* [Your instructions] Exclude the pictures and retype the entries as written.

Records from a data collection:
----------------

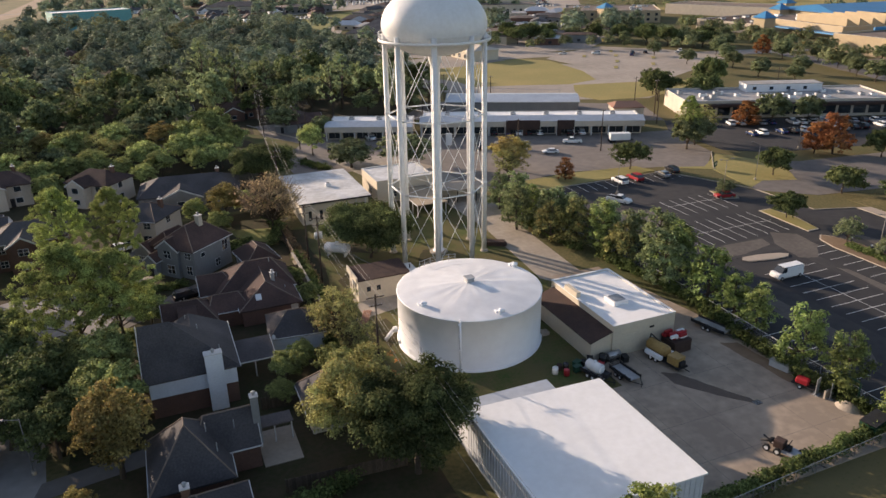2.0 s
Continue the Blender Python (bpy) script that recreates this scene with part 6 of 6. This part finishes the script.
# box trailer near the shops
t = thing("box_trailer", "white box trailer standing in the lane before the shops", "trailer", pose(119.5, 178.4, 0, 0, 0, -20))
part_box("box", -3.0, 3.0, -1.1, 1.1, 0.8, 2.8, M["white_paint"], t, "", 0.05)
part_box("chassis", -3.0, 4.0, -0.9, 0.9, 0.6, 0.8, M["dark"], t)
for sx in (-2.8, -1.8):
    for sy in (-1.0, 1.0):
        bm = bmesh.new()
        cone(bm, (sx, sy - 0.12, 0.42), (sx, sy + 0.12, 0.42), 0.42, 0.42, 14)
        part("wheel", bm, M["rubber"], t)
# rows of far cars, too small to pick apart
bm = bmesh.new()
rng = np.random.default_rng(4)
for x0, y0, n, m in ((296, 560, 12, 4), (330, 664, 16, 6), (300, 760, 20, 6), (250, 590, 8, 3), (420, 770, 20, 5), (280, 480, 8, 3), (10, 690, 20, 3), (196, 810, 20, 6), (280, 850, 18, 6), (110, 650, 12, 3), (150, 450, 6, 2), (200, 474, 8, 3), (236, 500, 8, 3), (262, 430, 6, 3), (190, 560, 10, 3)):
    for i in range(n):
        for j in range(m):
            if rng.uniform() < 0.75:
                x, y = x0 + 4.0 * i + rng.uniform(-0.5, 0.5), y0 + 13 * j + rng.uniform(-0.5, 0.5)
                box(bm, x - 0.9, x + 0.9, y - 2.2, y + 2.2, 0.2, 0.95)
                box(bm, x - 0.75, x + 0.75, y - 1.3, y + 0.9, 0.95, 1.5)
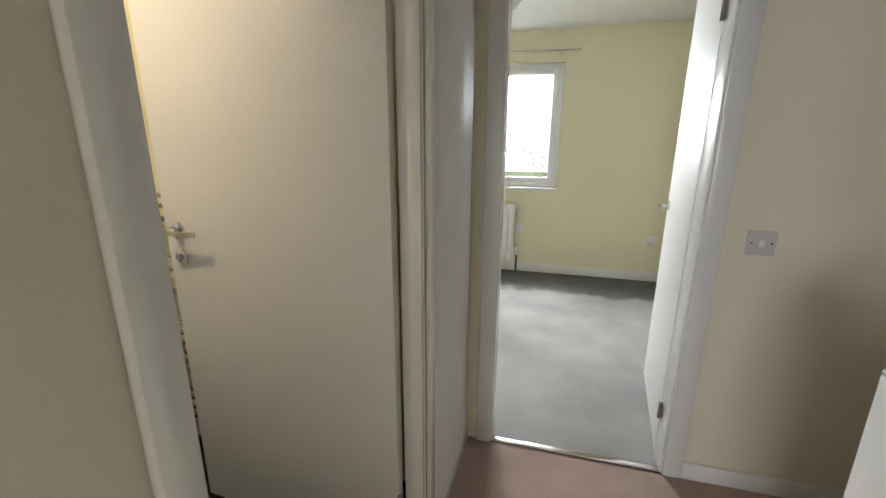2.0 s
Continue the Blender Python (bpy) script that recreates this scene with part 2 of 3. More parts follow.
def sweep(points, r, seg=12, smooth=8):
    """A round tube along a smooth line through the points."""
    pts = [Vector(p) for p in points]
    if smooth > 1 and len(pts) > 2:
        ext = [2 * pts[0] - pts[1]] + pts + [2 * pts[-1] - pts[-2]]
        out = []
        for i in range(1, len(ext) - 2):
            p0, p1, p2, p3 = ext[i - 1:i + 3]
            for k in range(smooth):
                u = k / smooth
                out.append(0.5 * (2 * p1 + (p2 - p0) * u + (2 * p0 - 5 * p1 + 4 * p2 - p3) * u * u + (3 * p1 - p0 - 3 * p2 + p3) * u ** 3))
        pts = out + [pts[-1]]
    rings = []
    side = None
    for i, p in enumerate(pts):
        d = (pts[min(i + 1, len(pts) - 1)] - pts[max(i - 1, 0)]).normalized()
        if side is None:
            side = d.orthogonal().normalized()
        side = (side - d * side.dot(d)).normalized()
        up = d.cross(side)
        rings.append([p + r * (math.cos(2 * math.pi * k / seg) * side + math.sin(2 * math.pi * k / seg) * up) for k in range(seg)])
    return loft(rings)


ORIGIN = Vector((0, 0, 0))   # the landing side is laid out from an origin of its own


def mesh_of(name, bm, mat, smooth=True, limit=35):
    me = bpy.data.meshes.new(name)
    bmesh.ops.translate(bm, verts=bm.verts, vec=ORIGIN)
    bm.to_mesh(me)
    bm.free()
    me.materials.append(mat)
    if smooth:
        me.shade_smooth()
        me.set_sharp_from_angle(angle=radians(limit))
    return me


def thing(name, at, label, category, group="", kind=""):
    """An empty at the base of a thing, for its parts."""
    root = new(name)
    root.location = Vector(at) + ORIGIN
    root.empty_display_size = 0.1
    return tagged(root, label, category, group, kind)


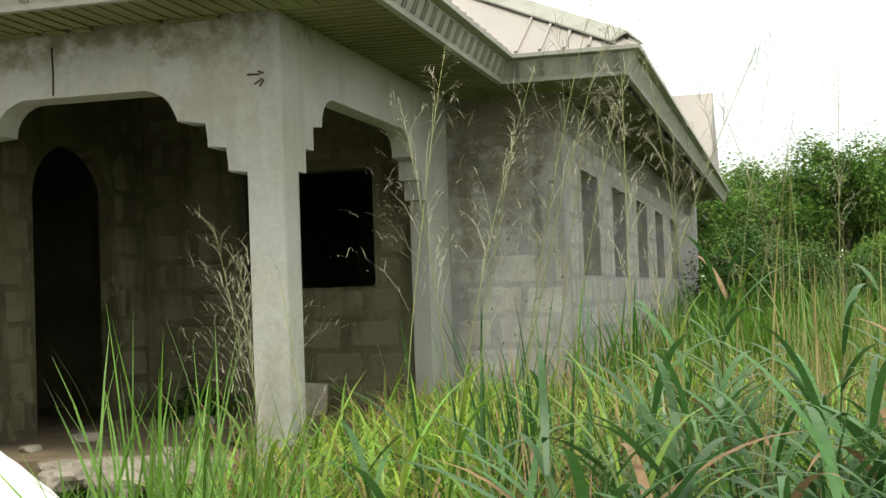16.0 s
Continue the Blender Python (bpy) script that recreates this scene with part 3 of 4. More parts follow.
crack([(1.62, 2.105), (1.625, 2.25), (1.618, 2.45), (1.622, 2.6)], 0.008, ring_beam, -0.004)
crack([(4.09, 2.105), (4.095, 2.3), (4.088, 2.55)], 0.008, ring_beam, -0.004)
crack([(2.45, 2.093), (2.9, 2.097), (3.4, 2.092), (3.95, 2.085)], 0.007, front_wall, -0.004)
crack([(4.95, 2.10), (4.965, 2.05), (4.955, 2.0)], 0.006, front_wall, -0.006)
crack([(4.99, 2.035), (5.08, 2.03), (5.17, 2.03)], 0.004, front_wall, -0.006)
crack([(6.27, 1.60), (6.33, 1.61), (6.27, 1.585), (6.272, 1.50)], 0.007, front_wall, -0.008)
crack([(7.492, 2.285), (7.496, 2.42), (7.488, 2.58)], 0.009, porch_front, -0.013)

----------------

* [Completed task]
2.0 s
Continue the Blender Python (bpy) script that recreates this scene with part 6 of 6. This part finishes the script.
# box trailer near the shops
t = thing("box_trailer", "white box trailer standing in the lane before the shops", "trailer", pose(119.5, 178.4, 0, 0, 0, -20))
part_box("box", -3.0, 3.0, -1.1, 1.1, 0.8, 2.8, M["white_paint"], t, "", 0.05)
part_box("chassis", -3.0, 4.0, -0.9, 0.9, 0.6, 0.8, M["dark"], t)
for sx in (-2.8, -1.8):
    for sy in (-1.0, 1.0):
        bm = bmesh.new()
        cone(bm, (sx, sy - 0.12, 0.42), (sx, sy + 0.12, 0.42), 0.42, 0.42, 14)
        part("wheel", bm, M["rubber"], t)
# rows of far cars, too small to pick apart
bm = bmesh.new()
rng = np.random.default_rng(4)
for x0, y0, n, m in ((296, 560, 12, 4), (330, 664, 16, 6), (300, 760, 20, 6), (250, 590, 8, 3), (420, 770, 20, 5), (280, 480, 8, 3), (10, 690, 20, 3), (196, 810, 20, 6), (280, 850, 18, 6), (110, 650, 12, 3), (150, 450, 6, 2), (200, 474, 8, 3), (236, 500, 8, 3), (262, 430, 6, 3), (190, 560, 10, 3)):
    for i in range(n):
        for j in range(m):
            if rng.uniform() < 0.75:
                x, y = x0 + 4.0 * i + rng.uniform(-0.5, 0.5), y0 + 13 * j + rng.uniform(-0.5, 0.5)
                box(bm, x - 0.9, x + 0.9, y - 2.2, y + 2.2, 0.2, 0.95)
                box(bm, x - 0.75, x + 0.75, y - 1.3, y + 0.9, 0.95, 1.5)
2.0 s
Continue the Blender Python (bpy) script that recreates this scene with part 2 of 3. More parts follow.
def sweep(points, r, seg=12, smooth=8):
    """A round tube along a smooth line through the points."""
    pts = [Vector(p) for p in points]
    if smooth > 1 and len(pts) > 2:
        ext = [2 * pts[0] - pts[1]] + pts + [2 * pts[-1] - pts[-2]]
        out = []
        for i in range(1, len(ext) - 2):
            p0, p1, p2, p3 = ext[i - 1:i + 3]
            for k in range(smooth):
                u = k / smooth
                out.append(0.5 * (2 * p1 + (p2 - p0) * u + (2 * p0 - 5 * p1 + 4 * p2 - p3) * u * u + (3 * p1 - p0 - 3 * p2 + p3) * u ** 3))
        pts = out + [pts[-1]]
    rings = []
    side = None
    for i, p in enumerate(pts):
        d = (pts[min(i + 1, len(pts) - 1)] - pts[max(i - 1, 0)]).normalized()
        if side is None:
            side = d.orthogonal().normalized()
        side = (side - d * side.dot(d)).normalized()
        up = d.cross(side)
        rings.append([p + r * (math.cos(2 * math.pi * k / seg) * side + math.sin(2 * math.pi * k / seg) * up) for k in range(seg)])
    return loft(rings)


ORIGIN = Vector((0, 0, 0))   # the landing side is laid out from an origin of its own


def mesh_of(name, bm, mat, smooth=True, limit=35):
    me = bpy.data.meshes.new(name)
    bmesh.ops.translate(bm, verts=bm.verts, vec=ORIGIN)
    bm.to_mesh(me)
    bm.free()
    me.materials.append(mat)
    if smooth:
        me.shade_smooth()
        me.set_sharp_from_angle(angle=radians(limit))
    return me


def thing(name, at, label, category, group="", kind=""):
    """An empty at the base of a thing, for its parts."""
    root = new(name)
    root.location = Vector(at) + ORIGIN
    root.empty_display_size = 0.1
    return tagged(root, label, category, group, kind)


16.0 s
Continue the Blender Python (bpy) script that recreates this scene with part 3 of 4. More parts follow.
crack([(1.62, 2.105), (1.625, 2.25), (1.618, 2.45), (1.622, 2.6)], 0.008, ring_beam, -0.004)
crack([(4.09, 2.105), (4.095, 2.3), (4.088, 2.55)], 0.008, ring_beam, -0.004)
crack([(2.45, 2.093), (2.9, 2.097), (3.4, 2.092), (3.95, 2.085)], 0.007, front_wall, -0.004)
crack([(4.95, 2.10), (4.965, 2.05), (4.955, 2.0)], 0.006, front_wall, -0.006)
crack([(4.99, 2.035), (5.08, 2.03), (5.17, 2.03)], 0.004, front_wall, -0.006)
crack([(6.27, 1.60), (6.33, 1.61), (6.27, 1.585), (6.272, 1.50)], 0.007, front_wall, -0.008)
crack([(7.492, 2.285), (7.496, 2.42), (7.488, 2.58)], 0.009, porch_front, -0.013)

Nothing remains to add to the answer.